* Begin DATA TO PROCESS *
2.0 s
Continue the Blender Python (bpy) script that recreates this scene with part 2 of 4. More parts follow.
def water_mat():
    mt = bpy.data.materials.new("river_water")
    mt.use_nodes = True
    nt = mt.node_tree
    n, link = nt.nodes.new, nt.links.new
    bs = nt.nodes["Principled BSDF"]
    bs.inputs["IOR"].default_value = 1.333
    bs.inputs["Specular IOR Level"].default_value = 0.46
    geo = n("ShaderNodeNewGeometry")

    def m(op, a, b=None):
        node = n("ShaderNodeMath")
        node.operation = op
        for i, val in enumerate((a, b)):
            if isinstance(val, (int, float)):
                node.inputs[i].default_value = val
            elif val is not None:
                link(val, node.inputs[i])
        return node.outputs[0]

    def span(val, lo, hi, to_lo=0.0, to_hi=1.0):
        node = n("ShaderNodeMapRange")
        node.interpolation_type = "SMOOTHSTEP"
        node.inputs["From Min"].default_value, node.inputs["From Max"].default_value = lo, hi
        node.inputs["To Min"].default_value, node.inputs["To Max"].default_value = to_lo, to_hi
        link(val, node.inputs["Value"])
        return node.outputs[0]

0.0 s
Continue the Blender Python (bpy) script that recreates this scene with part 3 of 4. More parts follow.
* End DATA TO PROCESS *
→ WRITTEN TASK
Repeat the records above exactly as they appear.

→ RESPONSE TO THIS EXERCISE
2.0 s
Continue the Blender Python (bpy) script that recreates this scene with part 2 of 4. More parts follow.
def water_mat():
    mt = bpy.data.materials.new("river_water")
    mt.use_nodes = True
    nt = mt.node_tree
    n, link = nt.nodes.new, nt.links.new
    bs = nt.nodes["Principled BSDF"]
    bs.inputs["IOR"].default_value = 1.333
    bs.inputs["Specular IOR Level"].default_value = 0.46
    geo = n("ShaderNodeNewGeometry")

    def m(op, a, b=None):
        node = n("ShaderNodeMath")
        node.operation = op
        for i, val in enumerate((a, b)):
            if isinstance(val, (int, float)):
                node.inputs[i].default_value = val
            elif val is not None:
                link(val, node.inputs[i])
        return node.outputs[0]

    def span(val, lo, hi, to_lo=0.0, to_hi=1.0):
        node = n("ShaderNodeMapRange")
        node.interpolation_type = "SMOOTHSTEP"
        node.inputs["From Min"].default_value, node.inputs["From Max"].default_value = lo, hi
        node.inputs["To Min"].default_value, node.inputs["To Max"].default_value = to_lo, to_hi
        link(val, node.inputs["Value"])
        return node.outputs[0]

0.0 s
Continue the Blender Python (bpy) script that recreates this scene with part 3 of 4. More parts follow.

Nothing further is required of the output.